From ancient times, rain gauge stations have been an essential tool for precipitation observation in a hydro-meteorological perspective(Schneider et al., 2014; Schwaller & Morris, 2011). However, due to the topographical characteristic of the catchments, the rain gauge network suffers from sparse spatial distribution (Guofeng et al., 2016; Maggioni et al., 2016). The sparse rain gauge network cannot provide a significant statistical distribution rainfall using interpolation (Kro & Law, 2005). Furthermore, rain gauge stations face many impediments to record and monitor precipitation data namely the weather modification, wind speed, type of precipitation, which lead to significant errors in rainfall observation (Essery & Wblcock, 1991; peck, 1974; Rodda & Smith, 1986; John Rodda & Dixon, 2011; Spring & Peck, 1980).

To overcome rain gauge errors, and provide a quantitative spatial measurement of precipitation, remotes sensing techniques have been developed (Gregg & Casey, 2004; Karaska et al., 2004). Besides, passive satellite sensors can provide accurate global coverage of precipitation data without data interpolation (Duan & Bastiaanssen, 2013; Kidd & Levizzani, 2011; Zhang & Li, 2018). Indeed, satellite sensors with a set of algorithms that embody microwaves radiation have a high potential for measuring precipitation, because, microwaves are directly related to the raindrop through emission, absorption and scattering techniques (Ezzine et al., 2017; Liu et al., 2018; Maidment, 1993). The temperature threshold method is the standard method for estimating rainfall by remote sensing (Arkin et al., 1980.; Arkin et al., 1979).

Satellite sensors programs have become an advanced and efficient tool for providing accurate precipitation data (Silva & Lopes, 2017), covering a broad spatial distribution (Ezzine et al., 2017; Irvem & Ozbuldu, 2019; Kidd, 2001).

Key Terms in this Chapter

Stepwise Regression: Is a multiple regression method aiming to identify the best fit model predictors. This method tries to optimize the choice of the explanatory variables that predict the dependent variable. Stepwise regression automatically consists of iterative model construction.

Transformed Soil Adjusted Vegetation Index (TSAVI): Is a vegetation index that seeks to minimize the soil brightness that noise to the electromagnetic wavelengths reflected from vegetation.

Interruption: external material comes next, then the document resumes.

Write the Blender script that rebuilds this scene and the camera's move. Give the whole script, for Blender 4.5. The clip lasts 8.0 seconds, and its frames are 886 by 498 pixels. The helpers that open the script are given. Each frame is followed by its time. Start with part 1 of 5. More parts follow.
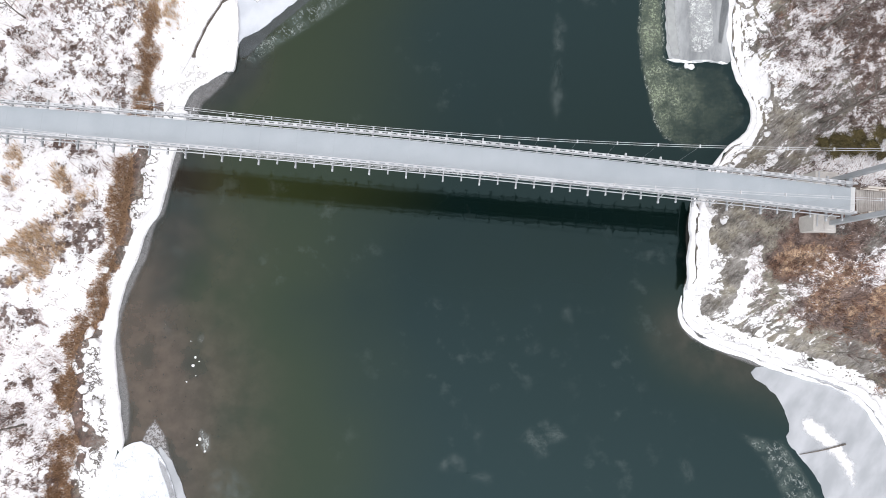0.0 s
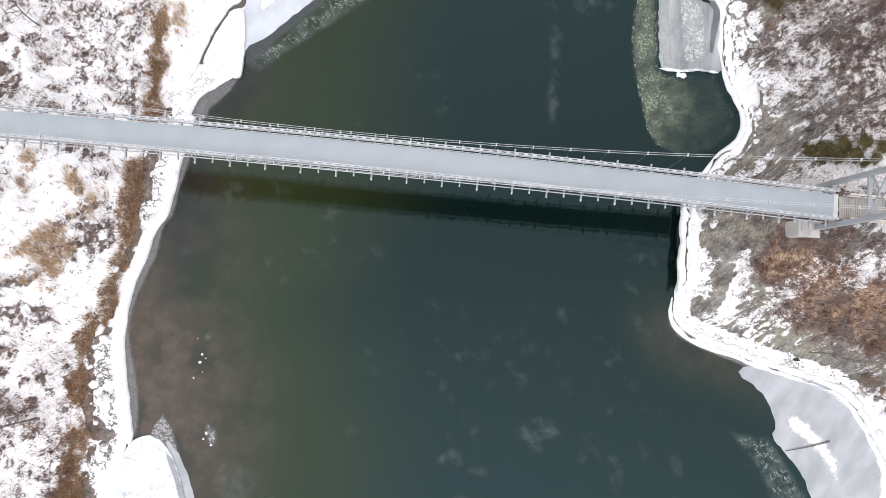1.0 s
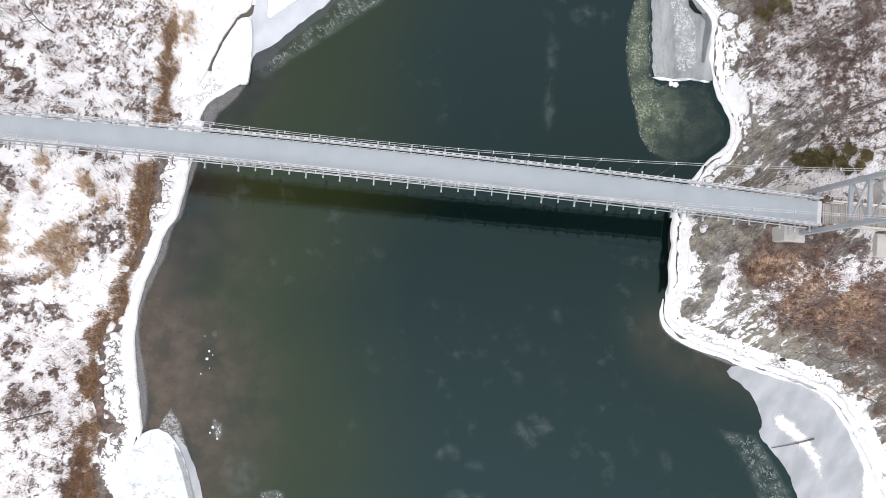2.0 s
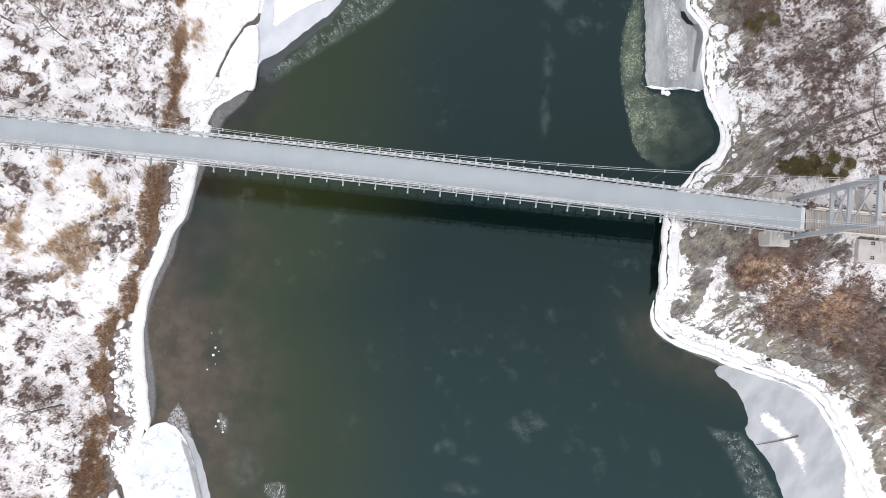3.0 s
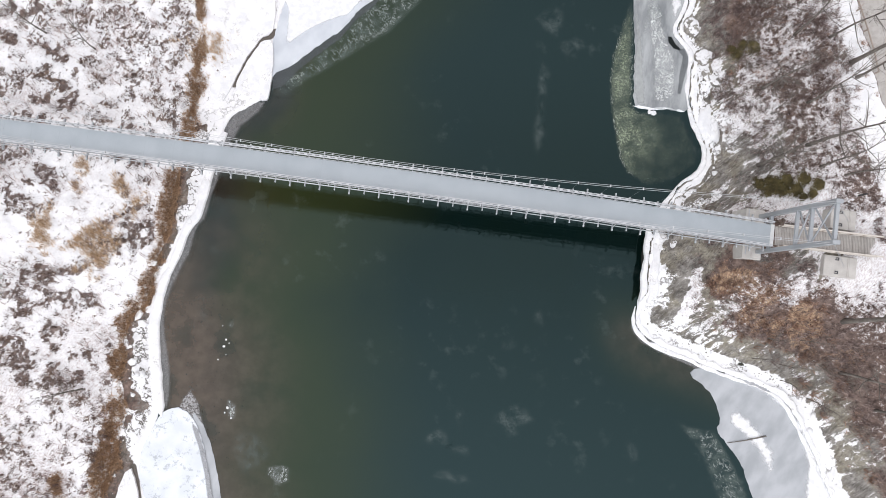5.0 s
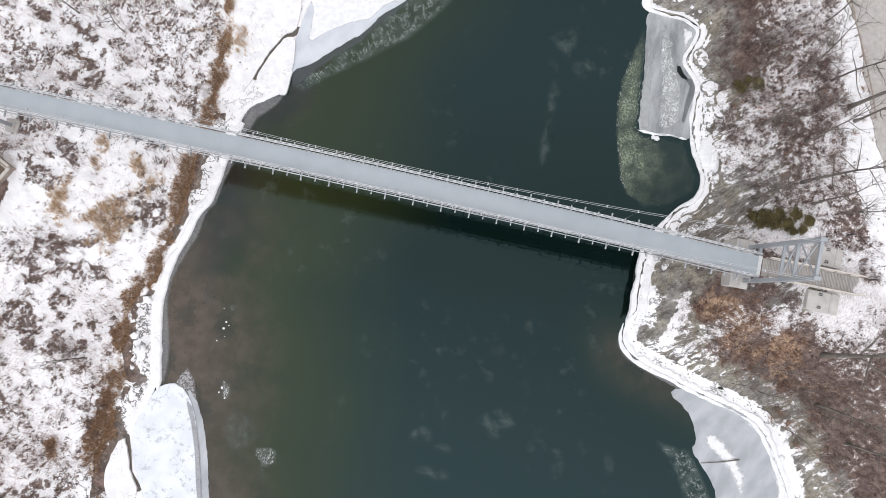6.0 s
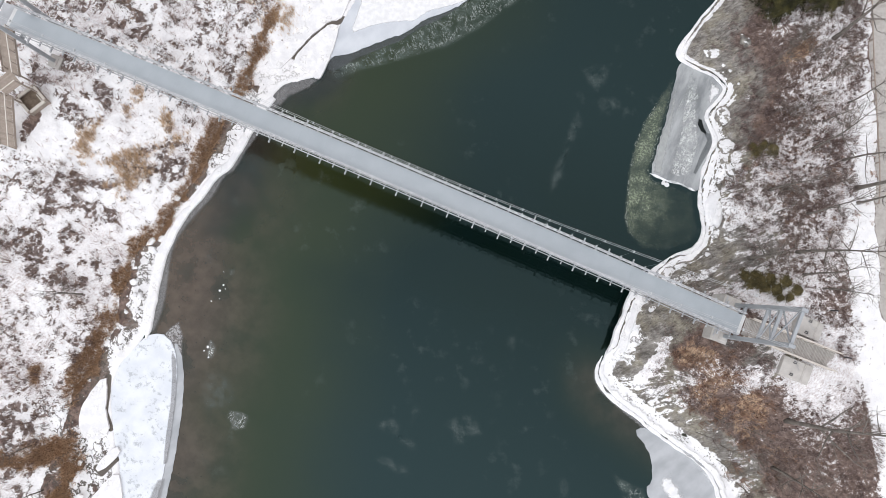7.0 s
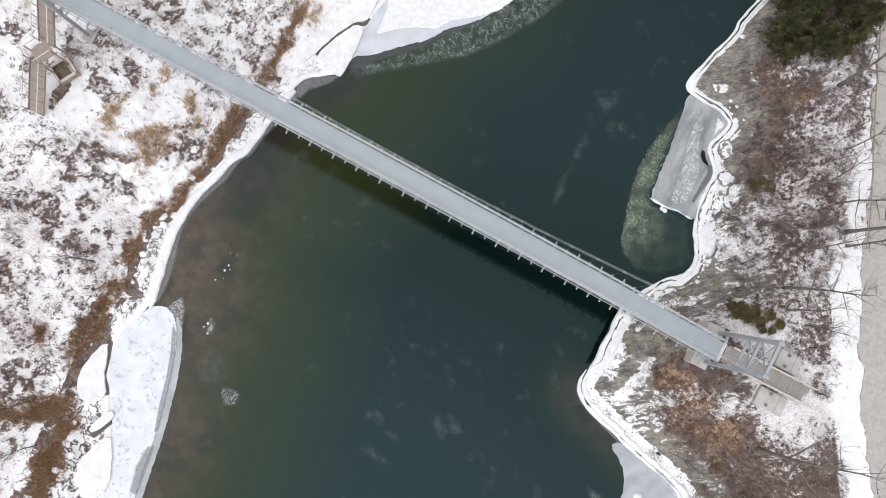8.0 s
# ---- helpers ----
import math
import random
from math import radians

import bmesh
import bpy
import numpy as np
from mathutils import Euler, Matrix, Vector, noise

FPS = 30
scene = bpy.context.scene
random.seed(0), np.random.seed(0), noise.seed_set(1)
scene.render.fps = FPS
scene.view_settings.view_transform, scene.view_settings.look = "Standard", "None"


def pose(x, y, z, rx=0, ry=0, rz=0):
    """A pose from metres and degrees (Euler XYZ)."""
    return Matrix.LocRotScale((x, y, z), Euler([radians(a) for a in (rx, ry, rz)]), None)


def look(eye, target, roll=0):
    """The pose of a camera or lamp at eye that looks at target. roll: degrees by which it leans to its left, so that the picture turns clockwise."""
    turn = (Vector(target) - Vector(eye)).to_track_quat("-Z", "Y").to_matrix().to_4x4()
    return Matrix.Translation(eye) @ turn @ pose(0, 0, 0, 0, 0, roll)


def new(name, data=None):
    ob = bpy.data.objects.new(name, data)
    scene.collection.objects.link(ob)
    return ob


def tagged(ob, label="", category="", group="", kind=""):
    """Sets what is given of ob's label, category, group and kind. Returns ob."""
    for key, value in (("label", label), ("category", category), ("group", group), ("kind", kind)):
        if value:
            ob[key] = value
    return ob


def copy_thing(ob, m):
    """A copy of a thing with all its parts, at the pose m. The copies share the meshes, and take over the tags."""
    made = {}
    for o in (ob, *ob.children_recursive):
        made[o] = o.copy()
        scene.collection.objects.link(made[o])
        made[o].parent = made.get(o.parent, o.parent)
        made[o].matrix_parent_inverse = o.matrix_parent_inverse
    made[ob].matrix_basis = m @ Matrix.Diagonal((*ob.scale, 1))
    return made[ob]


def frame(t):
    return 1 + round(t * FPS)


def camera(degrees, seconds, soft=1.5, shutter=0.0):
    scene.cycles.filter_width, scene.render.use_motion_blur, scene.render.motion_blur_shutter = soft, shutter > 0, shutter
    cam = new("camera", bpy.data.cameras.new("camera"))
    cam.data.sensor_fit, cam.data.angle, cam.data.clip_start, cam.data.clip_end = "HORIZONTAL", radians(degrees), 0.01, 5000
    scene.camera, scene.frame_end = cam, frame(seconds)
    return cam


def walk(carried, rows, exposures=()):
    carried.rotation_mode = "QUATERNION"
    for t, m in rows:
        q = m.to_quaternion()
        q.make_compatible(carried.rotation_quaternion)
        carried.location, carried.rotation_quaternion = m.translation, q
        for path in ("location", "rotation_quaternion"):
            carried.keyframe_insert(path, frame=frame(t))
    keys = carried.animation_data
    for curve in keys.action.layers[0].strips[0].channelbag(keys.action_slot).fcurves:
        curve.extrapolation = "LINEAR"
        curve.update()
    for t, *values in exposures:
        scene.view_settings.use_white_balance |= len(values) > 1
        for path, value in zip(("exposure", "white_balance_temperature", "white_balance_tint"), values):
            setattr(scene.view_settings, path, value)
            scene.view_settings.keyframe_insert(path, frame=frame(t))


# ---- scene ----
cam = camera(73.7, 8.0, 0.3)
PATH = [
    (0.0, 0.000, 0.000, 60.153, 0.001, 4.247, -0.932),
    (0.5, 0.052, 0.108, 61.189, 0.146, 4.141, -0.942),
    (1.0, 0.073, 0.184, 62.236, 0.302, 4.110, -0.965),
    (1.5, 0.099, 0.255, 63.337, 0.480, 4.087, -0.968),
    (3.0, 0.250, 0.429, 66.809, 1.040, 3.949, -1.004),
    (3.5, 0.326, 0.541, 67.996, 1.263, 3.913, -1.024),
    (4.0, 0.410, 0.653, 69.237, 1.451, 3.832, -1.017),
    (4.5, 0.497, 0.719, 70.493, 1.816, 3.789, -1.023),
    (6.0, 0.790, 0.872, 74.192, 7.383, 3.861, -1.187),
    (6.5, 0.950, 0.898, 75.348, 12.455, 3.890, -1.380),
    (7.0, 1.065, 0.925, 76.448, 17.755, 3.906, -1.620),
    (7.5, 1.223, 0.926, 77.718, 21.531, 3.903, -1.723),
    (8.0, 1.373, 0.884, 79.079, 23.359, 3.960, -1.739),
]
walk(cam, [(t, pose(x, y, z, 0, 0, turn) @ pose(0, 0, 0, tilt) @ pose(0, 0, 0, 0, lean)) for t, x, y, z, turn, tilt, lean in PATH],
     [(0.0, 0.21, 6500, 14), (1.5, 0.14, 6500, 14), (4.5, 0.01, 6500, 14), (8.0, -0.10, 6500, 13)])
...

Remote-Sensing: Is the science of retrieving information about an object, a landscape, or a phenomenon without being in contact with them. Remote sensing techniques are based on sensors that retrieve information through the analysis of the electromagnetic spectrum reflected from an object, landscape, or a phenomenon. There are two types of sensors: passive sensors that respond to the amount of light naturally reflected from an object, a landscape or a phenomenon, and active sensors, which are radars that measure the transmitted light by the sensor that was reflected.

Machine Learning: Is an algorithmic-based technique known as training data. Machine learning is an algorithmic-based on a mathematical model that analyzes and computes data in a way to make predictions or decisions. This concept, a significant method used widespread among data scientists. There are two types of machine learning techniques: supervised and unsupervised learning.

Akaike Information Criterion (AIC): Is a statistical criterion that aims to choose the best independent variables that can explain the dependent variable. A considered as a good predictor of the variable that gas the minimum AIC among the other variable.

Mallows’ Cp: Is a statistical indicator, aiming to assess the precision and bias of the predictors. It is considered unbiased and precise estimators of the predictors that have a small value near to the number of predictors.

Spatial Downscaling: Is a technique that aims to reduce the gap between global or regional data with local data. Spatial downscaling mainly seeks to assess global or regional at fine-scale, taking into account the environmental factors in the local area.

Quantile Regression: Is a regression technique used in data science. It is an advanced version of linear regression, which does not forge any assumptions between the distributions of residuals.